Les deux déclarations visaient aussi directement le ministre des Affaires étrangères du régime iranien, Javad Zarif, soulignant que son rôle de diplomate en chef de la nation rend pratiquement inconcevable le fait de ne pas avoir approuvé à l’avance les actions d’Assadi. Ces actions comprennent la contrebande d’un engin explosif de l’Iran vers l’Europe et la remise de cet engin à deux agents chargés d’infiltrer le rassemblement des expatriés iraniens de juin 2018 qui avait été organisé par le Conseil national de la Résistance iranienne (CNRI). Assadi aurait ordonné à ces agents de placer la bombe le plus près possible de la présidente élue du CNRI, Maryam Radjavi. Ce faisant, il a également créé un risque élevé pour les nombreux dignitaires politiques occidentaux qui se sont assis dans la section VIP de cet événement et ont prononcé des discours devant les quelque 100 000 participants.
Les procureurs dans l’affaire Assadi n’ont eu aucun doute sur l’idée que le cerveau du complot avait opéré sur des instructions venant des sommets du régime des mollahs. Et le CNRI a spécifiquement indiqué que ces instructions provenaient du Conseil suprême de sécurité nationale, où sont représentés à la fois le président et le Guide Suprême.
En outre, l’affaire Assadi a mis en évidence le danger persistant de voir ces autorités politiques activer des cellules dormantes en Europe comme elles l’ont fait dans le cadre de leur tentative d’attaque contre le CNRI. Les co-conspirateurs d’Assadi étaient des personnes ayant la double nationalité irano-belges qui avaient résidé en Europe pendant de nombreuses années sans incident. L’analyse des documents obtenus lors de son arrestation a montré qu’il avait été en contact avec de nombreux autres individus de ce type dans au moins 11 pays européens, et qu’il avait fourni à certains d’entre eux des paiements en espèces pour des services encore inconnus.

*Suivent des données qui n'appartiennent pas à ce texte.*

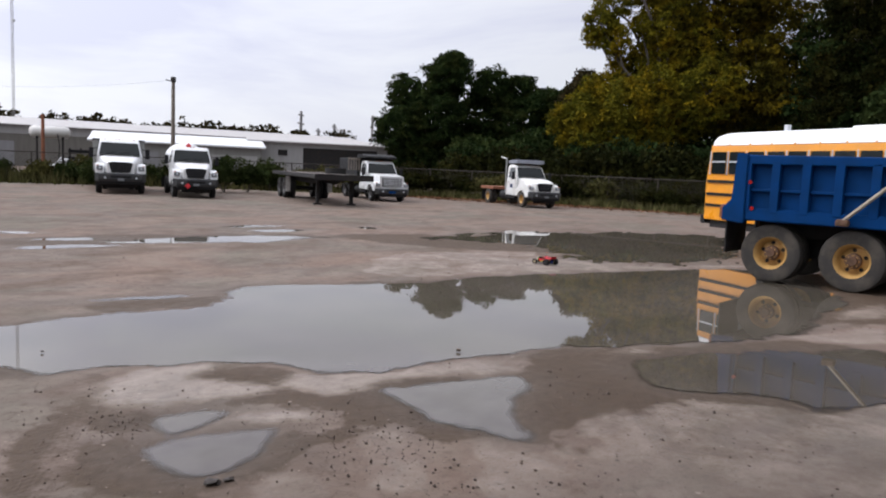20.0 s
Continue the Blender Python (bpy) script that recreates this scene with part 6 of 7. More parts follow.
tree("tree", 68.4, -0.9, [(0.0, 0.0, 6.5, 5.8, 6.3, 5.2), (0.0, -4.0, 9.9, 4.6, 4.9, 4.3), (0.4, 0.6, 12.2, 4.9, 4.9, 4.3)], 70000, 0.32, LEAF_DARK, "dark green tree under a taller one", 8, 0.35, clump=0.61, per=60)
tree("tree", 58.0, -6.5, [(0, 0, 4.6, 4.0, 4.6, 3.4), (0.5, -3.5, 6.2, 3.2, 3.6, 2.6), (0, 2.8, 6.4, 3.0, 3.2, 2.8)], 20000, 0.36, LEAF_MID, "green tree beyond the buses", 9, 0.3)
tree("tree", 62.0, -14.5, [(0, 0, 4.6, 4.4, 4.6, 3.4), (0.5, -3.0, 6.8, 3.2, 3.6, 2.8)], 8000, 0.38, LEAF_RUST, "browning tree beyond the buses", 10, 0.3)
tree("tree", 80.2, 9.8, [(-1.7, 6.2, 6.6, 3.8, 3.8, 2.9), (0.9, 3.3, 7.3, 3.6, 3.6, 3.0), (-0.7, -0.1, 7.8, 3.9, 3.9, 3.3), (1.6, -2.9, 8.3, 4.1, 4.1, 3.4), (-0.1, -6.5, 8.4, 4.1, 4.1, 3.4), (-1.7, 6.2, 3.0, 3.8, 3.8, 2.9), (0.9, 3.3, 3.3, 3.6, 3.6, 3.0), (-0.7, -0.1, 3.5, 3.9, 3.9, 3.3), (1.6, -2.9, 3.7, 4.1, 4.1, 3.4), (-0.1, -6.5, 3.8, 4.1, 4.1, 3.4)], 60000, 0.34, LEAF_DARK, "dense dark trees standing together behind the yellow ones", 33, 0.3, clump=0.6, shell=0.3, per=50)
# airy tree on the left, and the small one behind the bus
tree("tree", -25.8, 48.6, [(0.1, 0, 10.2, 1.1, 1.1, 1.2), (0.9, 0.4, 9.6, 0.9, 0.9, 1.1), (0.0, 0, 8.4, 1.7, 1.5, 1.3), (1.5, 0.7, 8.0, 1.2, 1.2, 1.2), (-1.9, -0.9, 6.5, 1.2, 1.2, 1.0), (0.2, 0, 6.6, 1.9, 1.8, 1.4), (2.2, 1.0, 6.3, 1.2, 1.2, 1.5), (3.0, 1.4, 4.6, 0.9, 0.9, 1.3), (-0.8, -0.4, 5.3, 1.8, 1.6, 1.2), (1.4, 0.6, 4.9, 1.4, 1.4, 1.2)], 30000, 0.105, LEAF_PALE, "slender half-bare tree with grey-green leaves", 11, 0.2, clump=0.30, shell=0.0, per=9)
small = tree("tree", 7.35, 57.6, [(0, 0, 4.0, 2.3, 2.0, 1.7), (-1.0, 0, 3.3, 1.7, 1.6, 1.4), (1.3, 0, 3.4, 1.6, 1.6, 1.3), (0.2, 0, 5.4, 1.4, 1.4, 1.0)], 7500, 0.15, LEAF_FERN, "small bushy tree with drooping fronds", 12, 0.12, clump=0.3)
rng = np.random.default_rng(5)
for k in range(24):
    a = 2 * math.pi * k / 24 + rng.uniform(-0.2, 0.2)
    ln = rng.uniform(0.9, 2.7)
    up = rng.uniform(3.6, 6.4)
    p0 = Vector((0.3 * math.cos(a), 0.3 * math.sin(a), 4.9))
    pts = [p0 + Vector((math.cos(a) * ln * t, math.sin(a) * ln * t, up * t - (up * 0.66) * t * t)) for t in np.linspace(0, 1, 6)]
    fr = part("frond", tube(bmesh.new(), pts, 0.022, n=4), BARK, small)
    c = np.array([p for q, w in zip(pts[1:], pts[2:]) for p in (Vector(q).lerp(Vector(w), u) for u in np.linspace(0, 1, 34))]) + rng.normal(size=(136, 3)) * 0.05
    v, f = leaf_quads(c, 0.085, rng)
    part("frond_leaves", from_arrays("frond_leaves", v, f, LEAF_FERN), None, fr)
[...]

Iran: 40 membres de l’Assemblée parlementaire du Conseil de l’Europe (APCE) appellent à la révision de la politique iranienne https://t.co/YqtcARGFK1 via @CNRIFrance #Iran
— CNRI-France (@CNRIFrance) 7 février 2021
L’arrestation et la condamnation d’Assadi ont peut-être bloqué le fonctionnement de ce réseau, mais il y a tout lieu de croire que le réseau lui-même reste en place, peut-être comme un élément d’un projet de bien plus grande envergure. Pour cette raison, la déclaration du Comité international pour la recherche de la justice a indiqué que « les activités des ambassades, des centres religieux et culturels d’Iran doivent être examinées » tandis que l’Europe cherche également à faire rendre des comptes aux personnalités qui se trouvaient plus haut dans la chaîne de commandement lors de la tentative d’attentat à la bombe de 2018.

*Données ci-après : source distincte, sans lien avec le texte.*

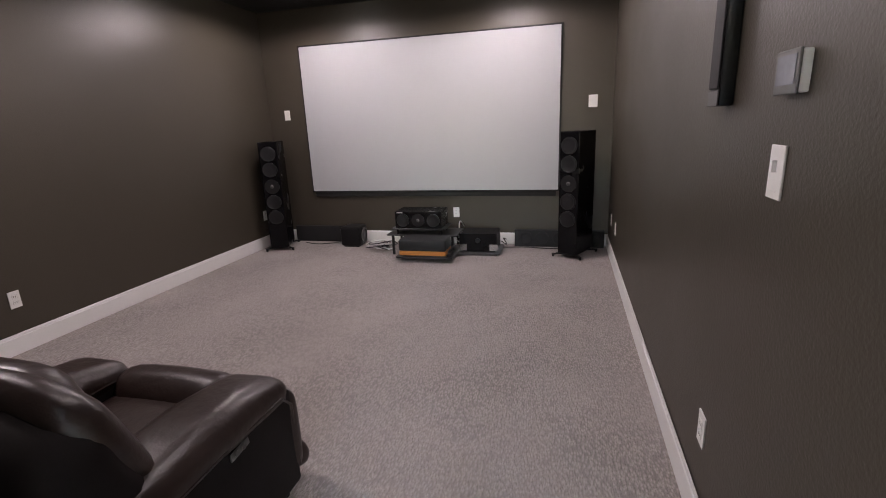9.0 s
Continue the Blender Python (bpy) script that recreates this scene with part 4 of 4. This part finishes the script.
part("cut_top", tube([pts[-1] - Vector((0, 0, 0.004)), pts[-1] + Vector((0.004, 0.003, 0.012)), pts[-1] + Vector((0.007, 0.006, 0.024))], 0.0225, 12, [1, 1.05, 0.75]), RUBBER, cp, "black sealed cut end", smooth=True)
part("side_bud", tube([cane[21], cane[21] + Vector((-0.018, 0.012, 0.004)), cane[21] + Vector((-0.027, 0.020, 0.012))], 0.009, 8, [1, 0.8, 1.1]), RUBBER, cp, "dark cut side shoot")
for k, a, w in ((20, 3.6, 0.006), (18, 4.4, 0.005), (17, 2.7, 0.007), (15, 3.9, 0.006), (13, 4.8, 0.005), (12, 3.1, 0.006), (10, 4.1, 0.006), (19, 5.3, 0.005)):
    out = Vector((math.cos(a), math.sin(a), 0))
    part("leaf_scar", tube([cane[k] + out * 0.017, cane[k] + out * 0.0225 + Vector((0, 0, 0.002)), cane[k] + out * 0.0235 + Vector((0, 0, 0.005))], w * 0.55, 7, [1.2, 1, 0.4]), RUBBER, cp, "dark leaf scar")


def long_leaf(base, a, L, w, rise, droop):
    bm = bmesh.new()
    rows = []
    for k in range(8):
        t = k / 7
        c = base + Vector((math.cos(a) * L * t, math.sin(a) * L * t, rise * t - droop * t * t))
        wid = w * math.sin(math.pi * min(1, 0.2 + 0.8 * t)) + 0.0008
        side = Vector((-math.sin(a), math.cos(a), 0))
        rows.append([bm.verts.new(c - side * wid), bm.verts.new(c - Vector((0, 0, wid * 0.35))), bm.verts.new(c + side * wid), bm.verts.new(c + Vector((0, 0, 0.001)))])
    for p0, p1 in zip(rows, rows[1:]):
        for q in range(4):
            bm.faces.new((p0[q], p0[(q + 1) % 4], p1[(q + 1) % 4], p1[q]))
    return bm


rnd = random.Random(4)
for i in range(9):
    a = i * 0.72 + rnd.uniform(-0.2, 0.2)
    part("leaf", long_leaf(Vector((1.70 + 0.03 * math.cos(a), -0.311 + 0.03 * math.sin(a), 0.205)), a, rnd.uniform(0.12, 0.21), rnd.uniform(0.004, 0.007), rnd.uniform(0.14, 0.24), rnd.uniform(0.10, 0.19)), LEAF2, cp, smooth=True)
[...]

Zarif est le chef de ces personnalités et il est aussi de loin la cible la plus accessible pour les sanctions parmi les hauts responsables iraniens. Si la perspective de l’arrêter et de le poursuivre en justice est pour l’instant lointaine, il y a beaucoup d’autres choses qui peuvent être faites pour démontrer qu’il ne bénéficie plus du statut ou de l’impunité dont il jouissait dans les premiers jours de l’administration Rouhani, lorsque tant de décideurs politiques occidentaux étaient trop optimistes à l’idée de normaliser les relations avec le régime des mollahs.

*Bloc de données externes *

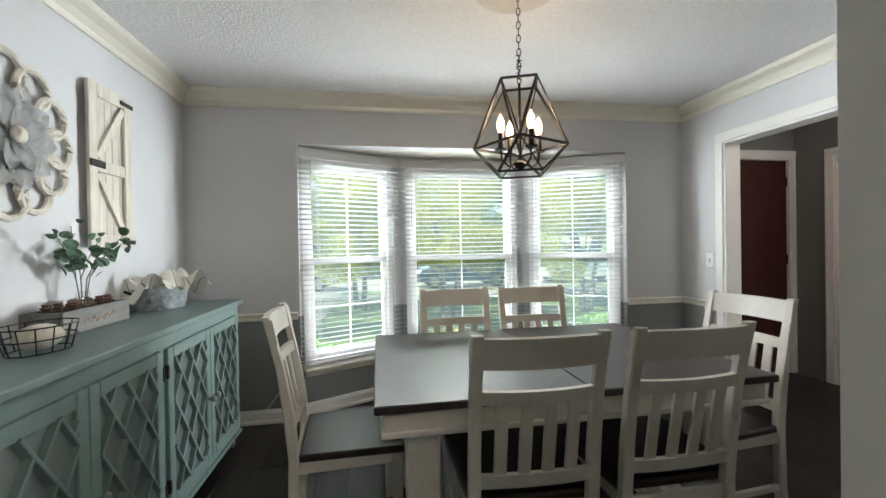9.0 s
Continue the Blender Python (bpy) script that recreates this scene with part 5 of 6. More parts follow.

Le complot terroriste de 2018 aurait dû prouver à chacun de ces décideurs politiques que la normalisation était une chimère et que le seul impact significatif de l’accueil de diplomates iraniens à la table des négociations est un danger accru pour la sécurité des citoyens européens. Malheureusement, il reste un important contingent de résistance à cette leçon, de nombreux décideurs européens continuant de plaider ouvertement pour un commerce quasi illimité et des échanges diplomatiques inconditionnels avec le régime des mollahs.
Cette stricte adhésion au statu quo est particulièrement troublante quand on constate qu’il vient des plus hautes sphères de la direction politique européenne. Josep Borrell, le chef de la politique étrangère de l’UE, devrait se présenter personnellement aux côtés de Javad Zarif début mars pour le Forum des affaires Europe-Iran, un événement initialement prévu pour décembre, mais reporté à la suite de nouvelles inquiétantes concernant la répression des dissidents par les mollahs.
Quelques mois plus tôt, il avait été rapporté que les autorités iraniennes avaient attiré un journaliste dissident de France en Irak dans le cadre d’une opération d’infiltration, puis l’avaient ramené dans son pays d’origine. Ruhollah Zam est devenu un sujet de préoccupation internationale encore plus sérieux après l’annonce de sa condamnation à mort, mais cela n’a pas empêché le régime d’exécuter cette condamnation et de susciter un tollé généralisé.
Borrell et d’autres responsables de la politique étrangère de l’UE devraient reconnaître que ce mépris de la pression internationale prouve à quel point Téhéran prend cette pression au sérieux lorsqu’elle n’est pas soutenue par de graves menaces ou un engagement soutenu. En outre, ils devraient reconnaître que l’assassinat de Zam est indicateur du même genre d’impunité qui était existait lorsque Téhéran a décidé de mettre des vies occidentales en danger dans l’espoir de porter un coup au CNRI.
Si Borrell et ses collègues mettent à exécution leur intention de parler au Forum des affaires Europe-Iran, ils tourneront le dos aux principes qui ont conduit au report de cet événement, et pire encore, ils mettront le la sécurité de leur propre région en danger.